Crises alimentaires et révoltes : Retour sur les «émeutes de la faim»

L’actuelle flambée des prix à l’échelle mondiale des denrées alimentaires provoquera immanquablement des bouleversements politiques dans les pays où la situation est critique. Ce n’est pas une situation inédite. Depuis le début du 21e siècle, le monde a déjà connu deux grandes crises des prix alimentaires : d’abord en 2007-2008 puis en 2010-2012.

La première de ces crises se développa en parallèle à celle des subprimes, laquelle déboucha sur la crise financière et économique de 2008-2009. La hausse des prix à l’époque était inégalée depuis le choc pétrolier de 1973. Entre 2006 et 2008, le prix avait monté de 217% pour le riz, de 136% pour le blé, de 125% pour le maïs et de 107% pour le soja.

2008

Parmi les multiples causes de cette crise, on trouve la hausse du prix de pétrole. Celui-ci eut des répercussions sur le coût de la production alimentaire (transports, engrais, etc.) et accéléra une demande déjà croissante pour les biocarburants. Aussi il y eut des chocs spéculatifs le marché des denrées alimentaires. Cela s’explique par une demande croissante, le sous-investissement dans l’agriculture et une dérégulation néolibérale des marchés.

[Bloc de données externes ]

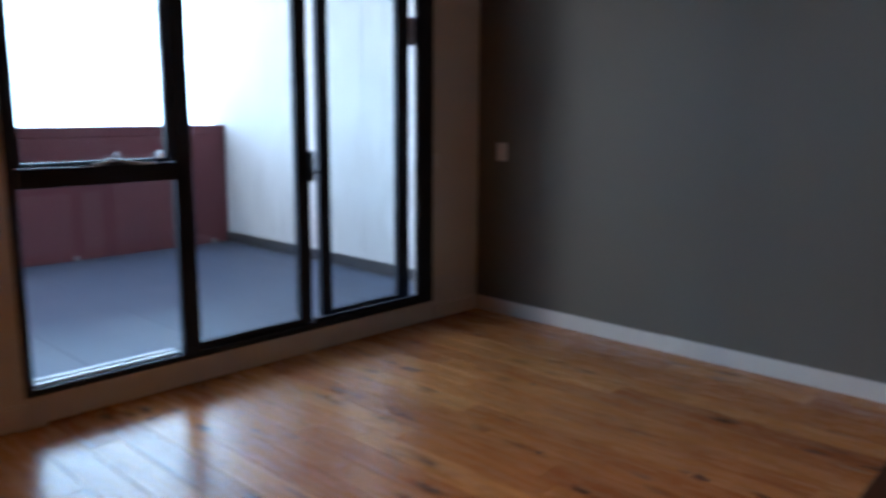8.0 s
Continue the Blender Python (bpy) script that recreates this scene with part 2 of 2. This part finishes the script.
def rod(bm, a, b, r, r2=None, sides=16):
    a, b = Vector(a), Vector(b)
    d = b - a
    m = Matrix.Translation((a + b) / 2) @ d.to_track_quat("Z", "Y").to_matrix().to_4x4()
    bmesh.ops.create_cone(bm, cap_ends=True, segments=sides, radius1=r, radius2=r if r2 is None else r2, depth=d.length, matrix=m)


def lathe(bm, profile, x, y, sides=64):
    """Turns (radius, height) pairs round the upright line through x, y."""
    rings = []
    for r, z in profile:
        rings.append([bm.verts.new((x + r * math.cos(2 * math.pi * k / sides), y + r * math.sin(2 * math.pi * k / sides), z)) for k in range(sides)])
    for a, b in zip(rings, rings[1:]):
        for k in range(sides):
            bm.faces.new((a[k], a[(k + 1) % sides], b[(k + 1) % sides], b[k]))
    return rings


def mesh_of(name, bm, mat, smooth=False):
    bmesh.ops.recalc_face_normals(bm, faces=bm.faces)
    me = bpy.data.meshes.new(name)
    bm.to_mesh(me)
    bm.free()
    me.materials.append(mat)
    if smooth:
        me.shade_smooth()
    return me


def part(name, bm, mat, parent=None, label="", smooth=False):
    ob = new(name, mesh_of(name, bm, mat, smooth))
    if parent is not None:
        ob.parent = parent
        ob.matrix_parent_inverse = parent.matrix_world.inverted()
    if label:
        ob["label"] = label
    return ob


def slab_part(name, dims, mat, parent=None, label="", bevel=0.002, seg=1):
    bm = bmesh.new()
    box(bm, *dims, bevel=bevel, seg=seg)
    return part(name, bm, mat, parent, label)


def thing(name, place, label, category, group="", kind=""):
    ob = new(name)
    ob.location = place
    bpy.context.view_layer.update()
    return tagged(ob, label, category, group, kind)


def structure(name, dims, mat, label="", category="", bevel=0.0):
    bm = bmesh.new()
    box(bm, *dims, bevel=bevel)
    return tagged(part(name, bm, mat), label, category, kind="structure")


# ---------------------------------------------------------------- plan
XW, XR, YB, H = -3.32, 2.425, -5.70, 2.546     # window wall, kitchen wall, rear wall, ceiling
SILL, HEAD = 0.120, 2.36                       # glazing from sill to head
Y0, Y1, Y2 = -2.813, -2.056, -0.421           # glazing: end, mullion, end
T = 0.16                                      # outer wall thickness

# shell
structure("wall_north", (XW - T, XR + T, 0.0, 0.16, -0.05, H + 0.1), GREY_PAINT, "taupe grey painted feature wall with a fine texture", "wall")
structure("wall_east", (XR, XR + T, YB, 0.0, -0.05, H + 0.1), GREY_PAINT, "grey painted kitchen wall", "wall")
# rear wall is unseen; its dark paint is chosen to cut bounced light
structure("wall_south", (XW - T, XR + T, YB - T, YB, -0.05, H + 0.1), GREY_PAINT, "plain unseen rear wall, taupe grey to bounce less light", "wall")
bm = bmesh.new()
box(bm, XW - T, XW, YB, Y0, -0.05, H + 0.1)
box(bm, XW - T, XW, Y2, 0.0, -0.05, H + 0.1)
box(bm, XW - T, XW, Y0, Y2, HEAD, H + 0.1)
box(bm, XW - T, XW, Y0, Y2, -0.05, SILL)
tagged(part("wall_west", bm, WHITE_PAINT), "warm white wall with a wide glazed opening to the balcony", "wall", kind="structure")
structure("ceiling", (XW, XR, YB, 0.0, H, H + 0.1), CEILING_PAINT, "flat white plasterboard ceiling", "ceiling")
structure("bulkhead", (1.648, XR, YB, 0.0, 2.40, H), CEILING_PAINT, "white dropped bulkhead above the kitchen shelves", "bulkhead", bevel=0.003)

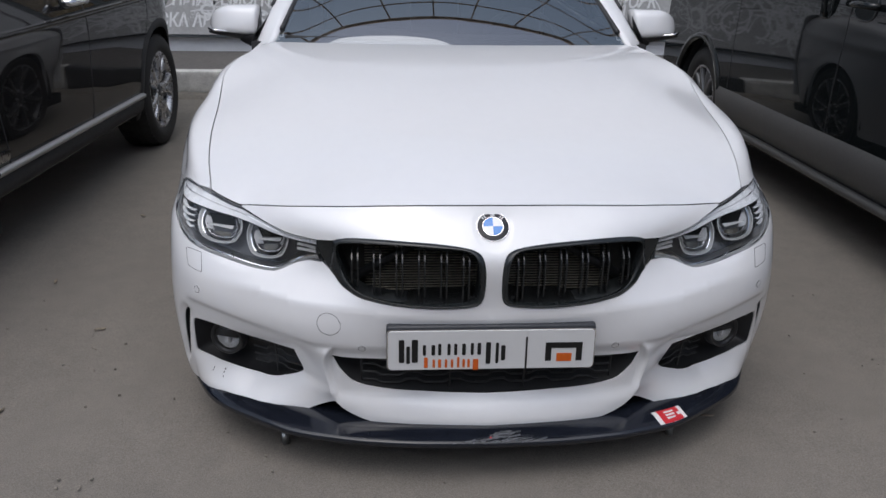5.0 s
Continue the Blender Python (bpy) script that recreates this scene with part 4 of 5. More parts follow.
    low = [[(sgn * (0.805 + 0.208 * q), 1.81 + (0.062 - 0.03 * q ** 3) * c + 0.02 * q, 0.952 + 0.012 * q - (0.034 - 0.022 * q) * w) for c, w in ((-1, -0.2), (-1.02, 0.3), (-0.8, 0.8), (0.0, 1.0), (0.8, 0.8), (1.0, -0.2))] for q in np.linspace(0, 1, 10)]
    part("lower_shell", grid_mesh(low), SATIN_BLACK, mirror)
    part("turn_signal", tube(bmesh.new(), [(sgn * (1.014 - 0.011 * k), 1.792 - 0.045 * min(1, k / 3.0) + 0.004 * max(0, k - 3), 0.975 - 0.0012 * k) for k in range(11)], 0.0035, 6, flat=1.4), CHROME, mirror)
    foot = [[(sgn * x, y, z) for x, y, z in r] for r in (((0.88, 1.77, 0.945), (0.88, 1.83, 0.945), (0.88, 1.83, 0.928), (0.88, 1.77, 0.928)), ((0.81, 1.71, 0.955), (0.81, 1.81, 0.955), (0.81, 1.81, 0.905), (0.81, 1.70, 0.905)), ((0.778, 1.64, 0.985), (0.785, 1.78, 0.995), (0.80, 1.80, 0.905), (0.80, 1.62, 0.895)))]
    part("mirror_foot", grid_mesh(foot, False, True), SATIN_BLACK, mirror)
    plate_ = np.array([(0.796, 1.555, 0.945), (0.808, 1.78, 0.955), (0.796, 1.79, 1.03), (0.765, 1.69, 1.055), (0.779, 1.58, 0.985)]) * [sgn, 1, 1] + [sgn * 0.004, 0, 0]
    part("mirror_base", (plate_.tolist(), [], [(0, 1, 2, 3, 4)]), SATIN_BLACK, mirror)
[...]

Ces événements poussèrent des millions de gens à descendre dans la rue. 48 pays furent secoués par des troubles politiques, des émeutes, des manifestations et des grèves. Les pays touchés furent aussi divers que l’Égypte, le Cameroun, le Bangladesh ou Haïti.

Dans le bassin minier de Gafsa, en Tunisie, la crise alimentaire contribua au ras le bol d’une jeunesse sans futur. La révolte défia l’existence même du régime mais resta isolée et finit par être réprimée par la force.

La crise ayant connu son pic en avril 2008, les prix de l’alimentation retombèrent rapidement en raison de la récession provoquée par la crise financière.

2011

Toutefois, dès 2010, les prix montèrent à nouveau, provoquant une seconde crise alimentaire. Les causes structurelles une fois encore furent les mêmes. La situation concrète n’est pas sans nous rappeler 2022. La perte de récoltes à cause de la sécheresse eut comme résultat que la Russie décida d’interdire l’exportation des céréales. La spéculation fit le reste.

Cette nouvelle crise provoqua une nouvelle vague de protestations, surtout en Afrique. Toutefois, dans certains pays les retombées politiques furent bien plus profondes. Car les masses apprennent de leurs expériences et en tirent les conclusions. En Tunisie la révolte ne resta plus confinée à une seule région, et gagna tout le pays. Après la chute du dictateur Ben Ali, ce fut le tour de l’Égypte et d’autres pays d’Afrique du Nord et du Moyen-Orient. La contestation ne se limitait désormais plus aux prix alimentaires mais exprima un rejet bien plus général des régimes en place.

2022

Aujourd’hui, la crise touchant l’approvisionnement alimentaire mondial est encore bien pire qu’en 2008-2009 ou 2010-2012. La crise du système capitaliste ne s’exprime pas uniquement à travers des marchés dérégulés, source de tant de misère, mais aussi de plus en plus à travers les conflits géopolitiques et la crise climatique. Pour mettre fin à ce chaos et assurer une alimentation adéquate à tous les habitants et les habitantes de la terre, il faudra faire tomber non seulement des régimes scélérats mais aussi le système capitaliste en tant que tel.